— EXERCISE INSTRUCTIONS —
In the listing below, locate the line that contains "shutter > 0, shutter" and the line that contains "scene.view_settings.keyframe_insert(path, frame=frame(t))". Restate word for word those two lines and every line between them, and nothing else.

— STORED ROWS —
— START —

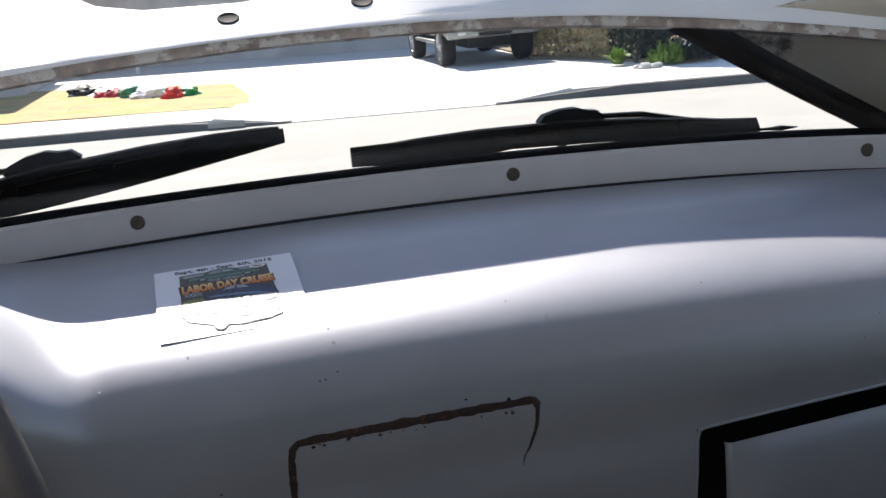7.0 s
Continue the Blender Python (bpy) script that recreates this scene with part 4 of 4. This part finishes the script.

— END —
— START —

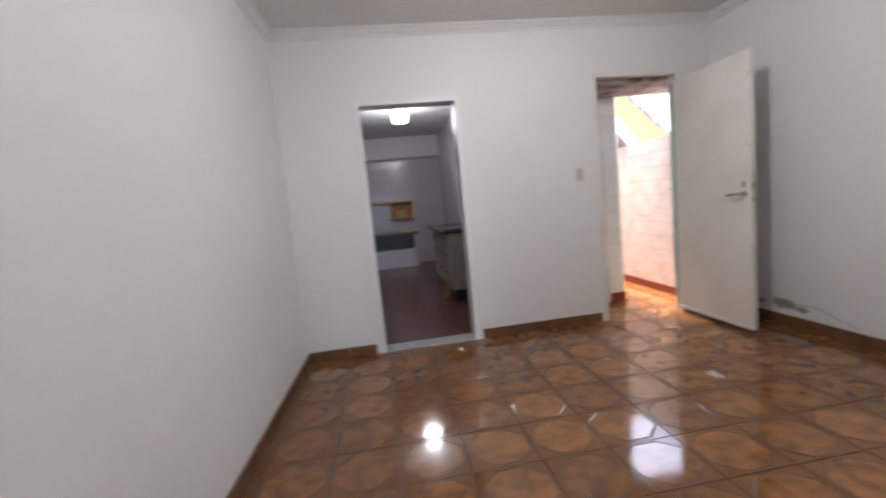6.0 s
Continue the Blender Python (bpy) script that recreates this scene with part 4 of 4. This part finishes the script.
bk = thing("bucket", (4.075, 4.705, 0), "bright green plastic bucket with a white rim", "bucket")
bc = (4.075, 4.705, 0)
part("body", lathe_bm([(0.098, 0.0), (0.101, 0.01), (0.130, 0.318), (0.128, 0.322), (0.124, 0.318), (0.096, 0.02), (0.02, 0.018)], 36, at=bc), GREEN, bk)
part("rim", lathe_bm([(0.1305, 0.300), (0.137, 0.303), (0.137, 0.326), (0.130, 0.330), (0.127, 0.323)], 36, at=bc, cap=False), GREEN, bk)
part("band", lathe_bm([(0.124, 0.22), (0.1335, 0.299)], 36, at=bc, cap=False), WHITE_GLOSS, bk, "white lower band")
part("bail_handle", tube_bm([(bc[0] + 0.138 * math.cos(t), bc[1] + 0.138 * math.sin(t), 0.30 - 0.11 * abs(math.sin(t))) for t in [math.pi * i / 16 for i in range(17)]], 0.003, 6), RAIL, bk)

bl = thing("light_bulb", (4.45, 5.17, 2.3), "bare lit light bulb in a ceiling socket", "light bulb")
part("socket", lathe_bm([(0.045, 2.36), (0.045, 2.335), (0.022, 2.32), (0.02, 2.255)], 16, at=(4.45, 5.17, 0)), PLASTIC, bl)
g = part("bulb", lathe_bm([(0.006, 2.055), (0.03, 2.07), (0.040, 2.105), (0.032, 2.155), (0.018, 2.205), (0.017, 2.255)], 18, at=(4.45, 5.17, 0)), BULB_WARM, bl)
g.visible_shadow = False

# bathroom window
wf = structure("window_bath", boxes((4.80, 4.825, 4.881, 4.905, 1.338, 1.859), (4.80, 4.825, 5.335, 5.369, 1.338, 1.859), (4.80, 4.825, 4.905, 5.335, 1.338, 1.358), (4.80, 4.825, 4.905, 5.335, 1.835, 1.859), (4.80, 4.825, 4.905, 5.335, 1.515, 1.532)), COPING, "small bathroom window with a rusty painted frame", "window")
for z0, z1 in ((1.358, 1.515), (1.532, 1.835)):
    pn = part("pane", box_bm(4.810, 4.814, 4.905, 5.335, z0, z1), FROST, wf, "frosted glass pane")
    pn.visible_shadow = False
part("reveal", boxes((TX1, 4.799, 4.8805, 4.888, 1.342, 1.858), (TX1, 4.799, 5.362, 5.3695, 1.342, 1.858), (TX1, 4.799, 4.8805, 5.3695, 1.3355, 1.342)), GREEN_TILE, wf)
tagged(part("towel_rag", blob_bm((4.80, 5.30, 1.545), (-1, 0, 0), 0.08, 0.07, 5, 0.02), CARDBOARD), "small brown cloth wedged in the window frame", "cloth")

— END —
— START —

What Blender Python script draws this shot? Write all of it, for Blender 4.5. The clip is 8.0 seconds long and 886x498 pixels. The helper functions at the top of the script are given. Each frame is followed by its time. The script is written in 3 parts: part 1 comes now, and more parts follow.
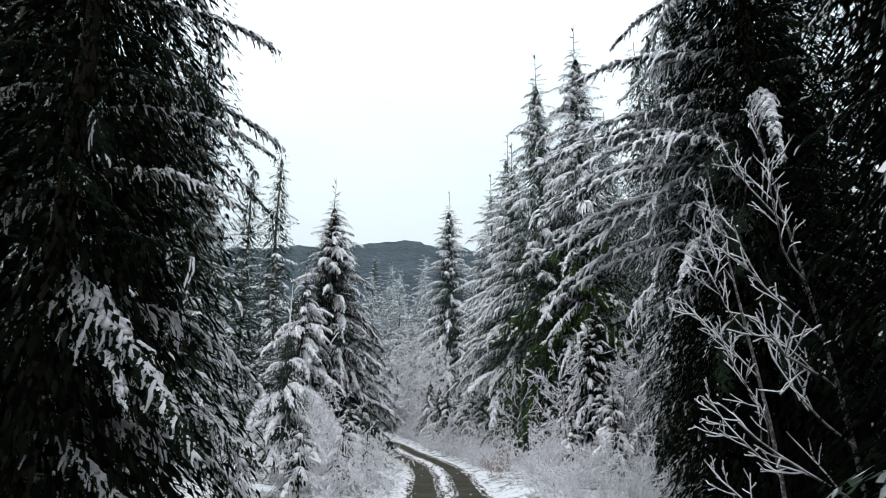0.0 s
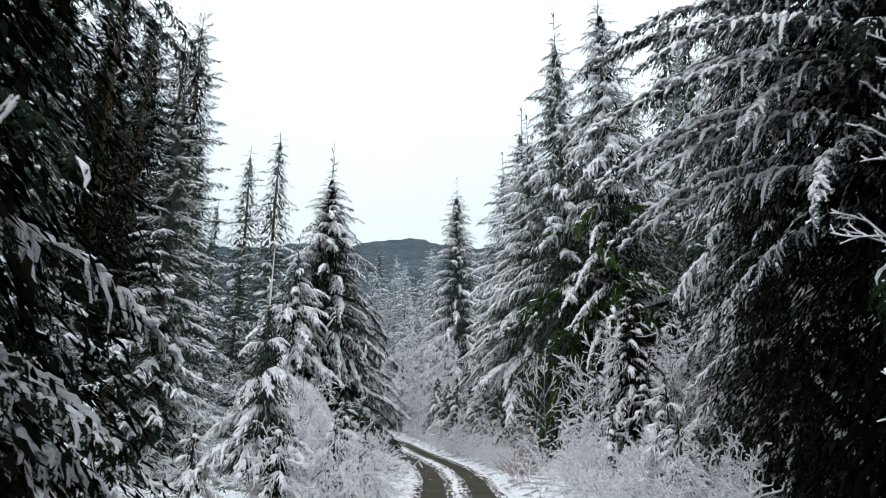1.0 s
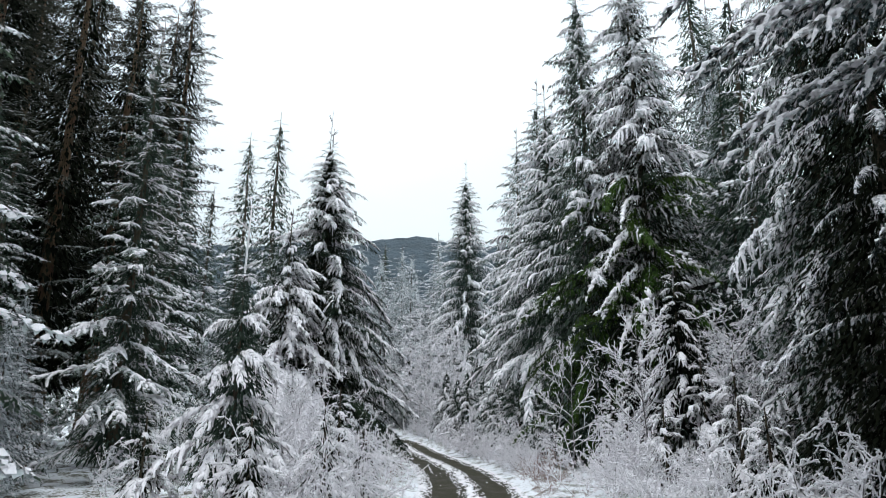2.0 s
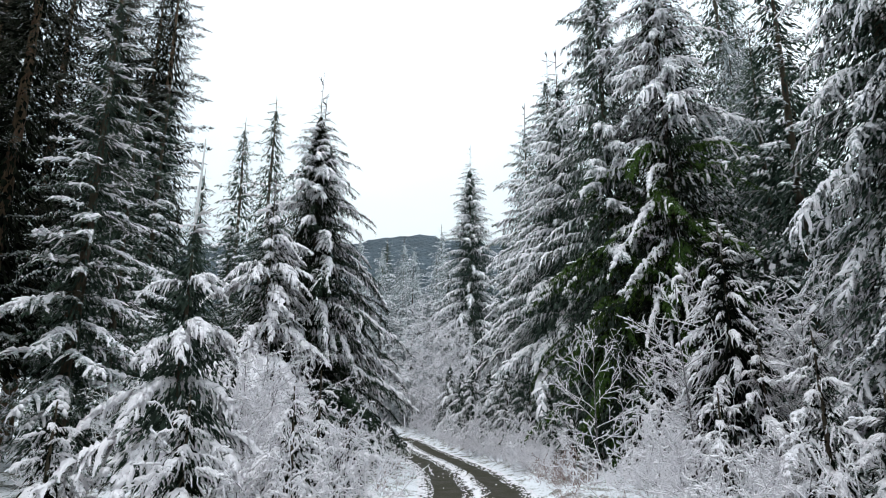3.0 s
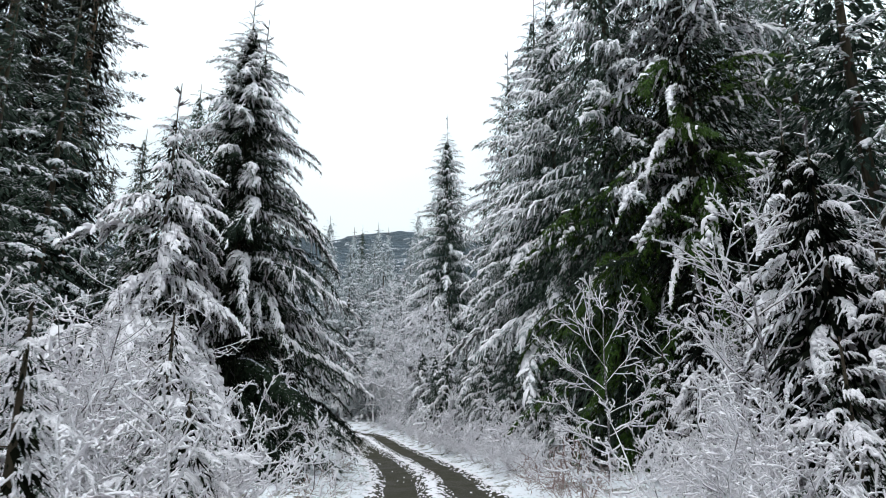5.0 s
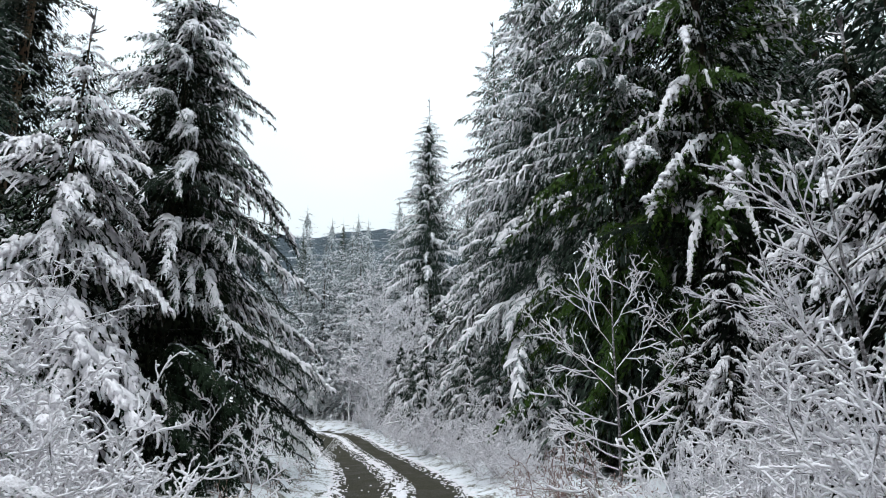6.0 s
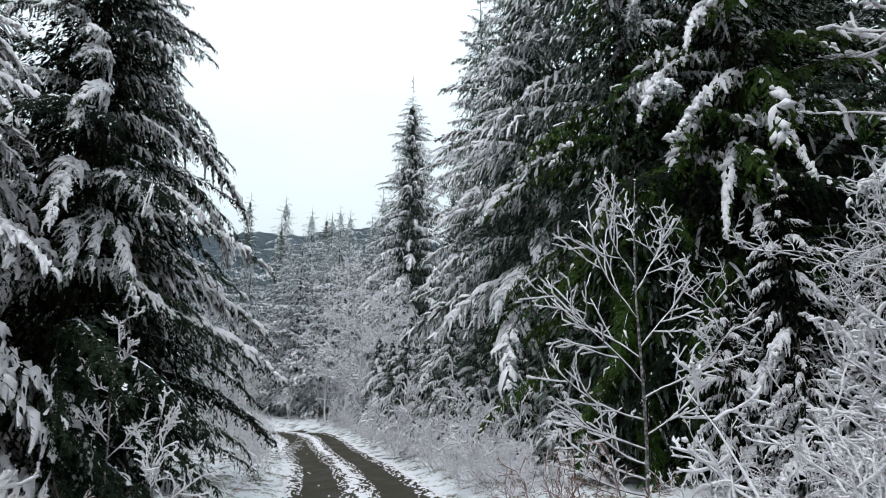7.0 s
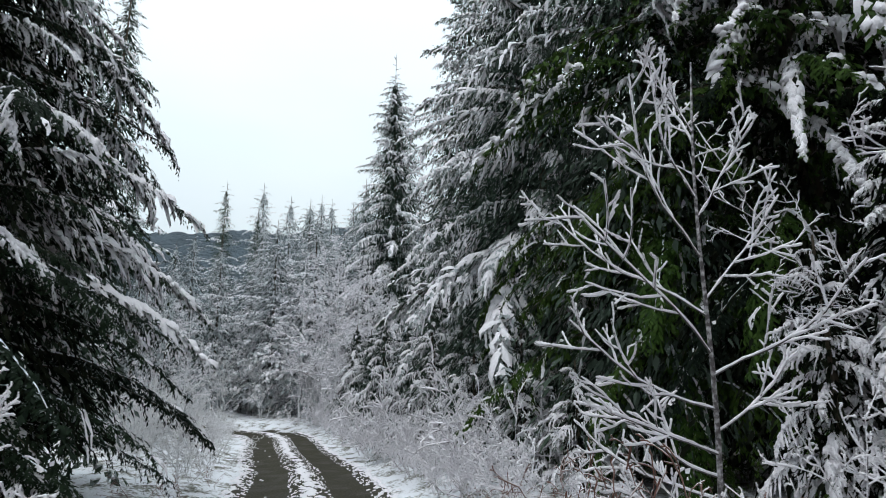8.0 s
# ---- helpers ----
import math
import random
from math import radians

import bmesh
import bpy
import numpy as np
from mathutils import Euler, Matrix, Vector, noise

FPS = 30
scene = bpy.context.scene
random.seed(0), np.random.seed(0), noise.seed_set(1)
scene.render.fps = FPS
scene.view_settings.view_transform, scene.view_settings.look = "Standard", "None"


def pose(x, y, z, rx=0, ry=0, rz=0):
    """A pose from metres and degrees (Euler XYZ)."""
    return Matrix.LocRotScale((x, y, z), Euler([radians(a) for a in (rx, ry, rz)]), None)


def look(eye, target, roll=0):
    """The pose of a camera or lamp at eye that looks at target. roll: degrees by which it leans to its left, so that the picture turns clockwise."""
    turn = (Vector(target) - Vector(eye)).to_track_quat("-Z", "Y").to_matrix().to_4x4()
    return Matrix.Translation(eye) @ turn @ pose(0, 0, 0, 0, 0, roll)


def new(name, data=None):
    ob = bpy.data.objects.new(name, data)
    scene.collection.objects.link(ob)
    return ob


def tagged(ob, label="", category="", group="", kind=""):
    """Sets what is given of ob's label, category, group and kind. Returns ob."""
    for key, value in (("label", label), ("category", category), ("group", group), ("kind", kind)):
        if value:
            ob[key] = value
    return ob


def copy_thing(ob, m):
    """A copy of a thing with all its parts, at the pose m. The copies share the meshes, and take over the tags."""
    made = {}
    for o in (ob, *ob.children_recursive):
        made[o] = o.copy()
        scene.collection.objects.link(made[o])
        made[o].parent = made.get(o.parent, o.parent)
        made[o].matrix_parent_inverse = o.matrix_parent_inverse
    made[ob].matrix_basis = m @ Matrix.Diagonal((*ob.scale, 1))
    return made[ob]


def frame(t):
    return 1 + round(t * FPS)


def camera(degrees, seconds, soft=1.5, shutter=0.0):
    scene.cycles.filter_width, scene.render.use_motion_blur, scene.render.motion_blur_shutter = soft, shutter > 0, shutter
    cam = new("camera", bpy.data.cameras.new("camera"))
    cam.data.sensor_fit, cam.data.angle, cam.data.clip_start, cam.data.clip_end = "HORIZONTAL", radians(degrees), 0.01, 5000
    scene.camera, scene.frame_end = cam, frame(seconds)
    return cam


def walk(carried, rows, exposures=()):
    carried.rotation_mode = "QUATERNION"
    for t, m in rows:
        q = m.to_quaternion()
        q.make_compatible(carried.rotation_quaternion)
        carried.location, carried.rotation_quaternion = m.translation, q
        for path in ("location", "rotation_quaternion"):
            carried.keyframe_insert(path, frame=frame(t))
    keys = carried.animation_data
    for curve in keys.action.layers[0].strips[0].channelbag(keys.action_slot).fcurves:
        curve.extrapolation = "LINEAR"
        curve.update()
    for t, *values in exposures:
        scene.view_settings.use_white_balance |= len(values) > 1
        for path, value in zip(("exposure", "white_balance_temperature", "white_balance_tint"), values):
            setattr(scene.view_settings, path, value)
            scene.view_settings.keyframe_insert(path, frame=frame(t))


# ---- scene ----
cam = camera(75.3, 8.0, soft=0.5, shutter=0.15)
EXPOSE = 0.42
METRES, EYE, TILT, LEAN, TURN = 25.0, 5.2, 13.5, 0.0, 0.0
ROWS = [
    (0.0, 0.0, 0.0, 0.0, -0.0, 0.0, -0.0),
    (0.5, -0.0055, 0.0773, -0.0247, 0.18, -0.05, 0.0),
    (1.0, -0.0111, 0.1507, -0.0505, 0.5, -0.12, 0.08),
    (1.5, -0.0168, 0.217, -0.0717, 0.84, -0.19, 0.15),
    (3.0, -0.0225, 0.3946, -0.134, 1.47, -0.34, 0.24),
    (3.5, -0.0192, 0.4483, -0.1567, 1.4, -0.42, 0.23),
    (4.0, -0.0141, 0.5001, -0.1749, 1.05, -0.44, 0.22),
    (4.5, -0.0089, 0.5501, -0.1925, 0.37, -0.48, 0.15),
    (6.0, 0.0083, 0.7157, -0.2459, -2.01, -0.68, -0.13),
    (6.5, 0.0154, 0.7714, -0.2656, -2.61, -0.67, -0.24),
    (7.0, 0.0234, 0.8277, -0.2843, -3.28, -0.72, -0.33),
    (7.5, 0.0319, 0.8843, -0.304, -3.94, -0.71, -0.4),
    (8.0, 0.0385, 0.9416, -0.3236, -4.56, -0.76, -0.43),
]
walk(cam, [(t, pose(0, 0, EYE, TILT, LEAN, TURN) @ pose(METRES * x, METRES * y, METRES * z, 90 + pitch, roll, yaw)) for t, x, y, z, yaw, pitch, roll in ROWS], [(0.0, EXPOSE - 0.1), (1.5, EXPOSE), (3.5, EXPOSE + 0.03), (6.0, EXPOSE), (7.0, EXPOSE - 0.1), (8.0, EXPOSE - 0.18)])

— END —

— SOLUTION TO THIS EXERCISE —
    scene.cycles.filter_width, scene.render.use_motion_blur, scene.render.motion_blur_shutter = soft, shutter > 0, shutter
    cam = new("camera", bpy.data.cameras.new("camera"))
    cam.data.sensor_fit, cam.data.angle, cam.data.clip_start, cam.data.clip_end = "HORIZONTAL", radians(degrees), 0.01, 5000
    scene.camera, scene.frame_end = cam, frame(seconds)
    return cam


def walk(carried, rows, exposures=()):
    carried.rotation_mode = "QUATERNION"
    for t, m in rows:
        q = m.to_quaternion()
        q.make_compatible(carried.rotation_quaternion)
        carried.location, carried.rotation_quaternion = m.translation, q
        for path in ("location", "rotation_quaternion"):
            carried.keyframe_insert(path, frame=frame(t))
    keys = carried.animation_data
    for curve in keys.action.layers[0].strips[0].channelbag(keys.action_slot).fcurves:
        curve.extrapolation = "LINEAR"
        curve.update()
    for t, *values in exposures:
        scene.view_settings.use_white_balance |= len(values) > 1
        for path, value in zip(("exposure", "white_balance_temperature", "white_balance_tint"), values):
            setattr(scene.view_settings, path, value)
            scene.view_settings.keyframe_insert(path, frame=frame(t))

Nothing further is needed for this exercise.